How do we begin to approach Jesus's affirming words of the shrewd money manager in chapter 16? Use money to make friends? We do not hear too many sermons on that one.
Not until we dig into the last few verses of Jesus's explanation of the parable do we begin to understand his point. Worldly wealth (mammon) in itself is neither good nor evil. Our use of it, however, is what is good or evil. Jesus tells us to use this world's resources to accomplish truly eternal purposes.
And in the work among the Dong people, the love of money is one of the most difficult problems yet to overcome. So many still have a deep, and yet unnoticed, desire for earthly comforts. The instruction from this parable is a necessary facet in a complete theology of the use of worldly goods.
The only model most Dong people see is the use of money in the towns and cities, and that is a model of greed, dishonesty, and the pursuit of money by any means. They honestly do not know how to change their use of money from evil to a use which accomplishes eternal purposes.

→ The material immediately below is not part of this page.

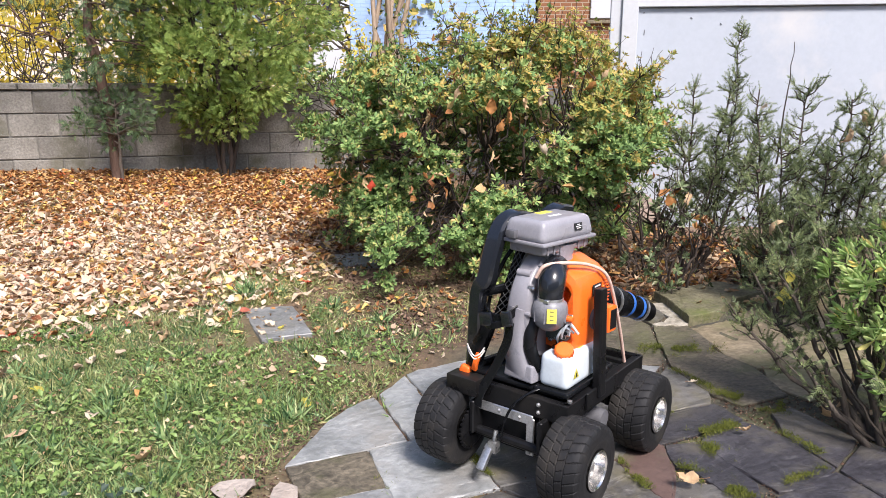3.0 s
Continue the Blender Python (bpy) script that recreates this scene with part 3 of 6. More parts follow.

As they begin to hear the words of Jesus, here and throughout the book of Luke, may they begin to understand that following Jesus includes every aspect of our lives, including worldly goods. Proper use of money includes not only giving money to those in need, but also using it for eternal purposes in every transaction.
Let us pray that these words of Jesus would sink into the hearts of the Dong people. Though they are difficult to understand and even more difficult to practice, may the Dong people's use of money itself shine out a witness for Christ.